-- Begin --
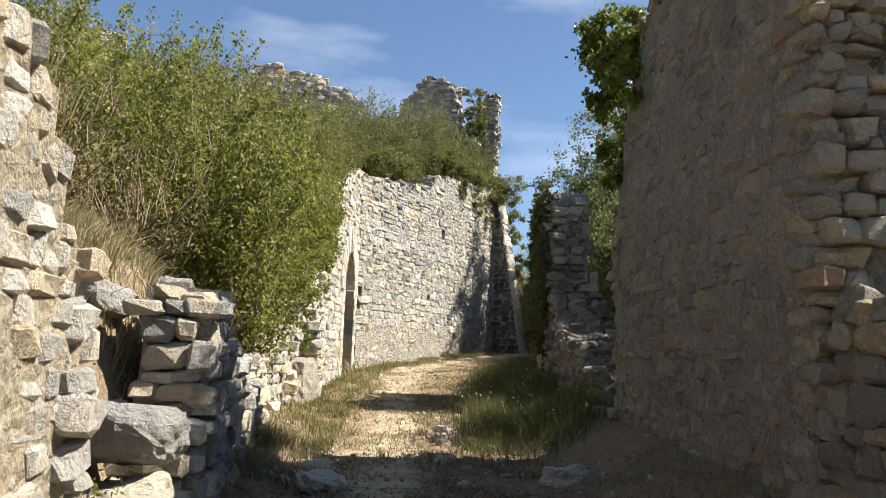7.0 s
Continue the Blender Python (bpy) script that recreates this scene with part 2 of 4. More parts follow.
# plan of the lane: its middle, its left and right walls, its height
MID = [(-30, 9), (-4, 2.9), (0, 2.2), (3, 1.45), (6, 0.6), (9, -0.3), (11.5, -0.9), (16.5, -2.0), (22, -3.4), (27, -4.3), (30, -3.7), (33, -2.6), (37, -0.6), (60, 6)]
LEFT = [(-30, 6.5), (0, 0.7), (5.4, -0.7), (9, -1.6), (10, -1.85), (11, -2.1), (14, -3.2), (20.5, -4.9), (26.4, -5.9)]
RIGHT = [(-30, 11), (0, 3.8), (6, 3.1), (10.6, 2.1), (14.8, 1.2), (20, 0.4), (26, 1.0), (40, 5)]
RISE = [(-60, -0.6), (-4, -0.12), (2, -0.1), (5.5, -0.02), (10, 0.04), (13, 0.14), (17, 0.3), (21, 0.42), (24.3, 0.75), (27, 0.92), (33.6, 1.42), (45, 2.0), (90, 3)]
FW_A, FW_B = (-5.75, 26.4), (-3.05, 37.0)
FW_K = (FW_B[0] - FW_A[0]) / (FW_B[1] - FW_A[1])


def behind_far_wall(x, y):
    d = ((x - FW_A[0]) * 10.6 - (y - FW_A[1]) * 2.7) / 10.94
    return -d if y > 26.0 else -99.0


def smooth(a, b, v):
    t = min(1.0, max(0.0, (v - a) / (b - a)))
    return t * t * (3 - 2 * t)


def land(x, y):
    """Height of the ground."""
    base = interp(RISE, y)
    xm, xr = interp(MID, y), interp(RIGHT, y)
    xl = interp(LEFT, min(y, 26.4))
    z = base
    off = x - xm
    # banks along the lane
    z += 0.4 * smooth(0.55, 1.0, off / max(0.5, xr - xm)) * smooth(4, 12, y) * (1 - smooth(20, 36, y))
    z += 0.18 * smooth(0.6, 1.05, off / max(0.5, xr - xm))
    z += 0.22 * smooth(0.5, 1.0, -off / max(0.5, xm - xl)) * smooth(8, 11, y) * (1 - smooth(16, 20, y))
    # thicket side
    z += 0.35 * smooth(0.2, 3, x - xr) + 0.03 * max(0, x - xr - 3)
    if x - xr > 40:
        z += 14 * smooth(40, 160, x - xr)
    # hillside on the castle's side
    dl = xl - x
    if y > 26.0:
        bw = behind_far_wall(x, y)
        if y > 37.0:
            bw = min(max(bw, 0), -3.1 - x) if x < -3.1 else -1
        dl = bw
    if dl > 0:
        step = interp([(5, 0.0), (9.0, 0.2), (9.5, 0.75), (10.6, 1.45), (11.5, 1.5), (14, 1.1), (20, 1.8), (21.5, 3.4), (26, 5.4), (34, 5.7), (50, 6.0)], y)
        slope = interp([(0, 0.03), (8, 0.12), (11, 0.42), (20, 0.5), (30, 0.45), (60, 0.4)], y)
        lo = interp([(8, 0.25), (9.3, 0.05), (10.3, 0.1), (12, 0.2), (19.5, 0.3), (20.8, 0.95), (23.3, 0.95), (23.4, 2.2), (26.4, 2.2), (26.6, 0.95), (40, 0.95)], y)
        z += step * smooth(lo, lo + 0.5, dl) + slope * max(0, min(dl, 16) - lo) + 0.12 * max(0, dl - 16) * (1 if dl < 60 else 0.3)
    n = noise.noise(Vector((x * 0.9, y * 0.9, 0))) * 0.06 + noise.noise(Vector((x * 4, y * 4, 3))) * 0.022
    return z + n


GX, GY, GS = -30.0, -5.0, 0.2
GRID = np.array([[land(GX + i * GS, GY + j * GS) for i in range(221)] for j in range(266)])


def lands(p):
    """Heights at many spots at once."""
    fx, fy = np.clip((p[:, 0] - GX) / GS, 0, 219.99), np.clip((p[:, 1] - GY) / GS, 0, 264.99)
    i, j = fx.astype(int), fy.astype(int)
    a, c = fx - i, fy - j
    return (GRID[j, i] * (1 - a) + GRID[j, i + 1] * a) * (1 - c) + (GRID[j + 1, i] * (1 - a) + GRID[j + 1, i + 1] * a) * c


# ---- ground ----
def build_ground():
    def lines(a, b, step, far):
        out = list(np.arange(a, b, step))
        g, v = step, b
        while v < far:
            g *= 1.28
            v += g
            out.append(v)
        g, v = step, a
        lo = []
        while v > -far:
            g *= 1.28
            v -= g
            lo.append(v)
        return lo[::-1] + out
    xs, ys = lines(-7.5, 5.5, 0.14, 900), lines(-4, 36, 0.14, 900)
    verts, worn = [], []
    for y in ys:
        xm = interp(MID, y)
        for x in xs:
            verts.append((x, y, land(x, y)))
            half = interp([(7, 1.05), (11, 0.5), (20, 0.42), (25, 0.6), (30, 0.6)], y)
            worn.append(max(0.0, 1.0 - (abs(x - xm + interp([(6, 0.3), (10, 0.0)], y)) / half) ** 2 * 0.38) * interp([(10, 1.0), (13, 0.78), (18, 0.64), (30, 0.6)], y) if -20 < y < 45 else 0.0)
    nx = len(xs)
    faces = [(j * nx + i, j * nx + i + 1, (j + 1) * nx + i + 1, (j + 1) * nx + i) for j in range(len(ys) - 1) for i in range(nx - 1)]
    me = mesh_of("ground", verts, faces, M_GROUND, True)
    a = me.attributes.new("worn", "FLOAT", "POINT")
    a.data.foreach_set("value", worn)
    return tagged(new("ground", me), "yellow earth footpath with dry grass, litter and stones", "ground", kind="structure")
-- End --
→ **Job**
Transcribe the material as is, with images omitted.

→ **Expected answer**
7.0 s
Continue the Blender Python (bpy) script that recreates this scene with part 2 of 4. More parts follow.
# plan of the lane: its middle, its left and right walls, its height
MID = [(-30, 9), (-4, 2.9), (0, 2.2), (3, 1.45), (6, 0.6), (9, -0.3), (11.5, -0.9), (16.5, -2.0), (22, -3.4), (27, -4.3), (30, -3.7), (33, -2.6), (37, -0.6), (60, 6)]
LEFT = [(-30, 6.5), (0, 0.7), (5.4, -0.7), (9, -1.6), (10, -1.85), (11, -2.1), (14, -3.2), (20.5, -4.9), (26.4, -5.9)]
RIGHT = [(-30, 11), (0, 3.8), (6, 3.1), (10.6, 2.1), (14.8, 1.2), (20, 0.4), (26, 1.0), (40, 5)]
RISE = [(-60, -0.6), (-4, -0.12), (2, -0.1), (5.5, -0.02), (10, 0.04), (13, 0.14), (17, 0.3), (21, 0.42), (24.3, 0.75), (27, 0.92), (33.6, 1.42), (45, 2.0), (90, 3)]
FW_A, FW_B = (-5.75, 26.4), (-3.05, 37.0)
FW_K = (FW_B[0] - FW_A[0]) / (FW_B[1] - FW_A[1])


def behind_far_wall(x, y):
    d = ((x - FW_A[0]) * 10.6 - (y - FW_A[1]) * 2.7) / 10.94
    return -d if y > 26.0 else -99.0


def smooth(a, b, v):
    t = min(1.0, max(0.0, (v - a) / (b - a)))
    return t * t * (3 - 2 * t)


def land(x, y):
    """Height of the ground."""
    base = interp(RISE, y)
    xm, xr = interp(MID, y), interp(RIGHT, y)
    xl = interp(LEFT, min(y, 26.4))
    z = base
    off = x - xm
    # banks along the lane
    z += 0.4 * smooth(0.55, 1.0, off / max(0.5, xr - xm)) * smooth(4, 12, y) * (1 - smooth(20, 36, y))
    z += 0.18 * smooth(0.6, 1.05, off / max(0.5, xr - xm))
    z += 0.22 * smooth(0.5, 1.0, -off / max(0.5, xm - xl)) * smooth(8, 11, y) * (1 - smooth(16, 20, y))
    # thicket side
    z += 0.35 * smooth(0.2, 3, x - xr) + 0.03 * max(0, x - xr - 3)
    if x - xr > 40:
        z += 14 * smooth(40, 160, x - xr)
    # hillside on the castle's side
    dl = xl - x
    if y > 26.0:
        bw = behind_far_wall(x, y)
        if y > 37.0:
            bw = min(max(bw, 0), -3.1 - x) if x < -3.1 else -1
        dl = bw
    if dl > 0:
        step = interp([(5, 0.0), (9.0, 0.2), (9.5, 0.75), (10.6, 1.45), (11.5, 1.5), (14, 1.1), (20, 1.8), (21.5, 3.4), (26, 5.4), (34, 5.7), (50, 6.0)], y)
        slope = interp([(0, 0.03), (8, 0.12), (11, 0.42), (20, 0.5), (30, 0.45), (60, 0.4)], y)
        lo = interp([(8, 0.25), (9.3, 0.05), (10.3, 0.1), (12, 0.2), (19.5, 0.3), (20.8, 0.95), (23.3, 0.95), (23.4, 2.2), (26.4, 2.2), (26.6, 0.95), (40, 0.95)], y)
        z += step * smooth(lo, lo + 0.5, dl) + slope * max(0, min(dl, 16) - lo) + 0.12 * max(0, dl - 16) * (1 if dl < 60 else 0.3)
    n = noise.noise(Vector((x * 0.9, y * 0.9, 0))) * 0.06 + noise.noise(Vector((x * 4, y * 4, 3))) * 0.022
    return z + n


GX, GY, GS = -30.0, -5.0, 0.2
GRID = np.array([[land(GX + i * GS, GY + j * GS) for i in range(221)] for j in range(266)])


def lands(p):
    """Heights at many spots at once."""
    fx, fy = np.clip((p[:, 0] - GX) / GS, 0, 219.99), np.clip((p[:, 1] - GY) / GS, 0, 264.99)
    i, j = fx.astype(int), fy.astype(int)
    a, c = fx - i, fy - j
    return (GRID[j, i] * (1 - a) + GRID[j, i + 1] * a) * (1 - c) + (GRID[j + 1, i] * (1 - a) + GRID[j + 1, i + 1] * a) * c


# ---- ground ----
def build_ground():
    def lines(a, b, step, far):
        out = list(np.arange(a, b, step))
        g, v = step, b
        while v < far:
            g *= 1.28
            v += g
            out.append(v)
        g, v = step, a
        lo = []
        while v > -far:
            g *= 1.28
            v -= g
            lo.append(v)
        return lo[::-1] + out
    xs, ys = lines(-7.5, 5.5, 0.14, 900), lines(-4, 36, 0.14, 900)
    verts, worn = [], []
    for y in ys:
        xm = interp(MID, y)
        for x in xs:
            verts.append((x, y, land(x, y)))
            half = interp([(7, 1.05), (11, 0.5), (20, 0.42), (25, 0.6), (30, 0.6)], y)
            worn.append(max(0.0, 1.0 - (abs(x - xm + interp([(6, 0.3), (10, 0.0)], y)) / half) ** 2 * 0.38) * interp([(10, 1.0), (13, 0.78), (18, 0.64), (30, 0.6)], y) if -20 < y < 45 else 0.0)
    nx = len(xs)
    faces = [(j * nx + i, j * nx + i + 1, (j + 1) * nx + i + 1, (j + 1) * nx + i) for j in range(len(ys) - 1) for i in range(nx - 1)]
    me = mesh_of("ground", verts, faces, M_GROUND, True)
    a = me.attributes.new("worn", "FLOAT", "POINT")
    a.data.foreach_set("value", worn)
    return tagged(new("ground", me), "yellow earth footpath with dry grass, litter and stones", "ground", kind="structure")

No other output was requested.